Set reconciliation with IBFs
Eppstein, Goodrich, Uyeda, and Varghese's 2011 SIGCOMM paper What's the Difference? Efficient Set Reconciliation without Prior Context introduces Invertible Bloom Filters (IBFs) for set reconciliation. An IBF is a compact summary from which the symmetric difference of two sets can be decoded, without exchanging the whole sets. If the symmetric difference has size d, the IBF size is O(d) — independent of set size.
IBFs strictly dominate Merkle trees when d is small, because Merkle has a log factor that IBF does not. They are used in practice for things like BitTorrent's peer exchange and Ethereum's mempool sync. Cassandra has experimented with IBF-based repair but has not shipped it as the default — the Merkle tree is simpler, the cryptographic-hash-tree abstraction reusable for more than just reconciliation, and "good enough" beats "optimal but tricky" for a 15-year-old codebase.
Rsync's algorithm
Rsync (Andrew Tridgell, 1996) solves a conceptually related problem: synchronise two copies of a file with minimal data transfer. It splits the file into fixed-size blocks, computes a rolling checksum per block on one side, and lets the other side find matching blocks and send only the bytes in between. The structure differs from a Merkle tree — flat block list rather than hash tree — but the spirit is identical: exchange compact summaries, transfer only the differing content. Every modern database's anti-entropy path is a descendant of these ideas.
Where this leads next
Anti-entropy gets divergent replicas back in sync — but what happens when the divergence is not a replica catching up, but two replicas that accepted genuinely conflicting writes during a partition? The Merkle tree tells you where they disagree; it does not tell you what the right answer is. Chapter 82 covers conflict resolution — last-write-wins timestamps, vector-clock-based sibling merges, the shopping-cart union. Chapter 83 covers CRDTs, the algebraic data structures that make conflict resolution automatic — sets that merge by union, counters that merge by addition, maps whose merges are composed pointwise. The Dynamo story has been: replicate without a leader (ch.75), place replicas sensibly (ch.76-78), gossip about membership, hint missing writes, repair on read, anti-entropy on the cold tail (this chapter). What remains is telling the database what correct merge means for your data.
References
- Merkle, A Digital Signature Based on a Conventional Encryption Function, Crypto 1987 — the original Merkle-tree paper, framed as a one-time signature scheme but introducing the tree-of-hashes data structure that is reused in every distributed system since.

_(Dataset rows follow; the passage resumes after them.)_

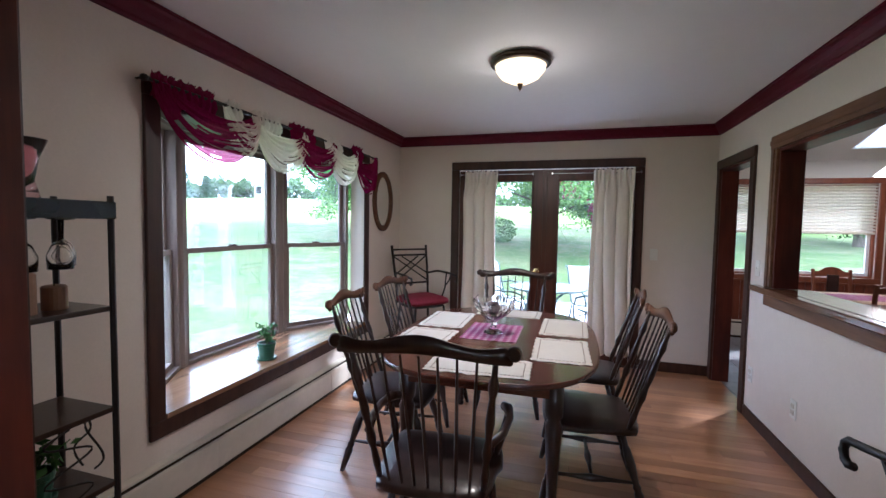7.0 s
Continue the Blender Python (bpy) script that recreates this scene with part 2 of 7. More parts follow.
def B(x0, x1, y0, y1, z0, z1, bm=None, bev=0.0):
    """A box, added to bm or a new bmesh, with its edges bevelled."""
    own = bmesh.new()
    bmesh.ops.create_cube(own, size=1)
    for v in own.verts:
        v.co = Vector(((x0 + x1) / 2 + v.co.x * (x1 - x0), (y0 + y1) / 2 + v.co.y * (y1 - y0), (z0 + z1) / 2 + v.co.z * (z1 - z0)))
    if bev:
        bmesh.ops.bevel(own, geom=own.edges[:], offset=bev, segments=2, profile=0.5, affect='EDGES')
    return join(bm, own)


def join(bm, own, m=None):
    if m is not None:
        own.transform(m)
    if bm is None:
        return own
    me = bpy.data.meshes.new("t")
    own.to_mesh(me)
    own.free()
    bm.from_mesh(me)
    bpy.data.meshes.remove(me)
    return bm


def boxes(*bs, bev=0.0):
    bm = bmesh.new()
    for b in bs:
        B(*b, bm=bm, bev=bev)
    return bm


def lathe(profile, n=20, bm=None, m=None):
    """A turned shape from (radius, height) pairs."""
    own = bmesh.new()
    rings = []
    for r, z in profile:
        rings.append([own.verts.new((r * math.cos(2 * math.pi * i / n), r * math.sin(2 * math.pi * i / n), z)) for i in range(n)])
    for a, b in zip(rings, rings[1:]):
        for i in range(n):
            own.faces.new((a[i], a[(i + 1) % n], b[(i + 1) % n], b[i]))
    if profile[0][0] > 0.0005:
        own.faces.new(rings[0][::-1])
    if profile[-1][0] > 0.0005:
        own.faces.new(rings[-1])
    bmesh.ops.remove_doubles(own, verts=own.verts, dist=0.0002)
    bmesh.ops.recalc_face_normals(own, faces=own.faces)
    return join(bm, own, m)


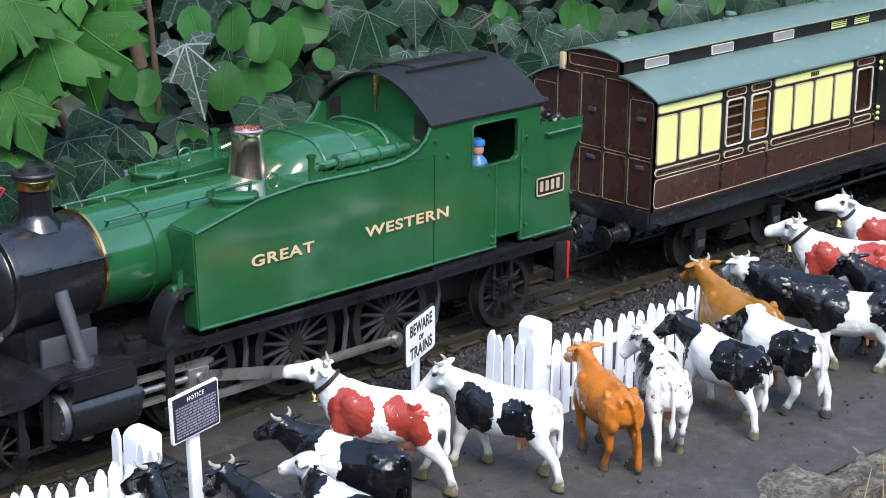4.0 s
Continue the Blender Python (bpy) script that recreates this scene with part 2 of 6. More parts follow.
def wheel(parent, x, y, r, spokes, width=5.0, crank=False, tyre_mat=None):
    """A railway wheel about the Y axis, its face towards -Y when y is negative."""
    out = -1 if y < 0 else 1
    bm = bmesh.new()
    if not spokes:
        cyl(bm, (0, -1.0, 0), (0, 1.0, 0), r * 0.85, n=36)
    cyl(bm, (0, -1.8, 0), (0, out * 3.2, 0), r * 0.2, r * 0.17, 20)
    if crank:
        a = Vector((math.cos(crank), 0, math.sin(crank)))
        cyl(bm, a * 10.8 + Vector((0, 0, 0)), a * 10.8 + Vector((0, out * 3.4, 0)), 3.6, n=16)
    w = part("wheel", bm, SOOT, parent)
    if crank:
        arc = [crank + math.pi + k * 0.1 for k in range(-5, 6)]
        bm = bmesh.new()
        prism(bm, [(0.86 * r * math.cos(a), 0.86 * r * math.sin(a)) for a in arc] + [(0.66 * r * math.cos(arc[-1]), 0.66 * r * math.sin(arc[-1])), (0.66 * r * math.cos(arc[0]), 0.66 * r * math.sin(arc[0]))], out * 0.2, out * 2.2)
        part("balance_weight", bm, SOOT, w)
    if spokes:
        bm = bmesh.new()
        cyl(bm, (r * 0.14, out * 1.4, 0), (r * 0.84, out * 1.2, 0), r * 0.056, r * 0.038, 8)
        sp = mesh_of(bm, "spoke", GREYBLACK)
        for k in range(spokes):
            ob = new("spoke", sp)
            ob.parent = w
            ob.matrix_basis = Matrix.Rotation(2 * math.pi * k / spokes, 4, "Y")
    bm = bmesh.new()
    ring(bm, r * 0.82, r, -width / 2, width / 2)
    ring(bm, r * 0.84, r + 1.5, -out * width / 2, -out * (width / 2 + 1.0))
    part("tyre", bm, tyre_mat or GREYBLACK, w)
    w.location = (x * S, y * S, r * S)
    ROLLERS.append((w, x, y, r))
    return w


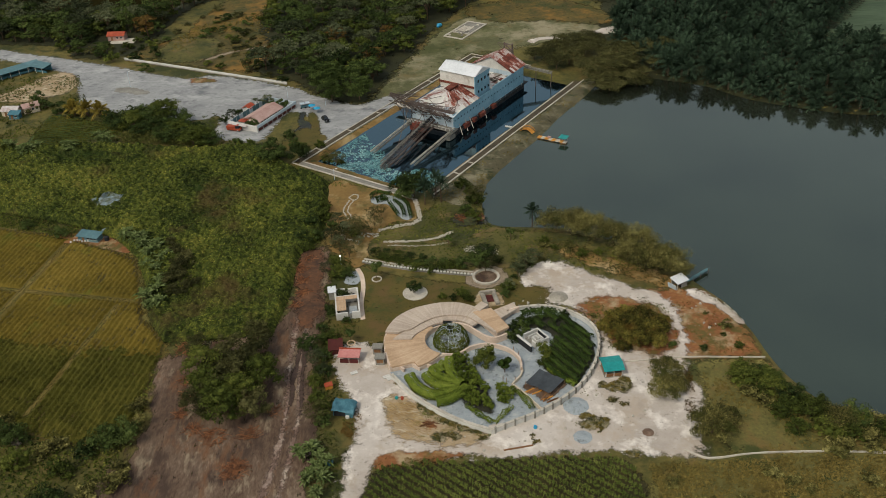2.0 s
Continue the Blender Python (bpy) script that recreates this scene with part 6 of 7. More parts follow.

- Demers et al., Epidemic Algorithms for Replicated Database Maintenance, PODC 1987 — the Xerox PARC paper that introduced "anti-entropy" as a term of art for gossip-style reconciliation, with the push/pull/push-pull taxonomy still in use today.

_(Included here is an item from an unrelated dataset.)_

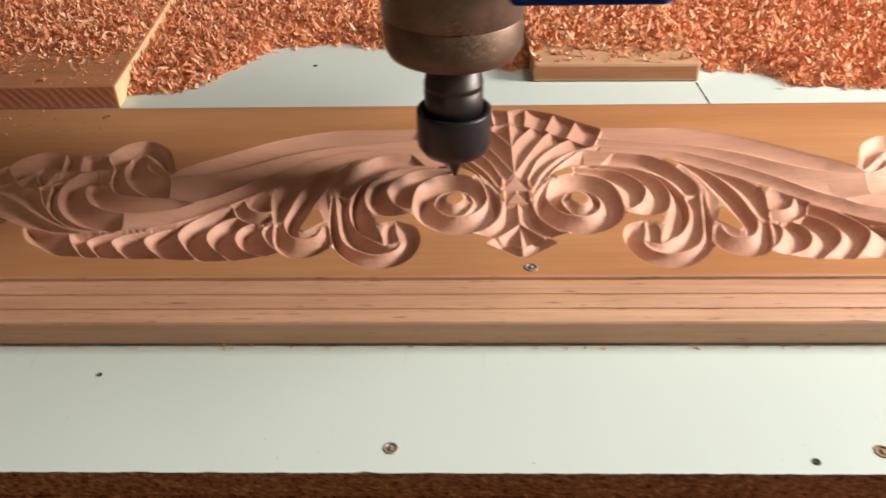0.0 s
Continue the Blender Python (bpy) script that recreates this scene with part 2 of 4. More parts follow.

- DeCandia et al., Dynamo: Amazon's Highly Available Key-value Store, SOSP 2007 — Section 4.7 on replica synchronisation describes Dynamo's use of Merkle trees for anti-entropy, with the explicit cost analysis that makes the leaderless design viable.
- Apache Cassandra, nodetool repair and Incremental Repair documentation — the operational reference for running anti-entropy in production Cassandra, including full versus incremental repair,
gc_grace_seconds, and scheduling guidance. - Amazon Web Services, Amazon DynamoDB Developer Guide — How It Works — reference for the managed DynamoDB architecture, including the continuous background anti-entropy loop that the service runs transparently to customers.
- Eppstein, Goodrich, Uyeda, Varghese, What's the Difference? Efficient Set Reconciliation without Prior Context, SIGCOMM 2011 — the Invertible Bloom Filter paper, an O(d) alternative to O(d log N) Merkle-based set reconciliation, and a glimpse of where anti-entropy algorithms may go next.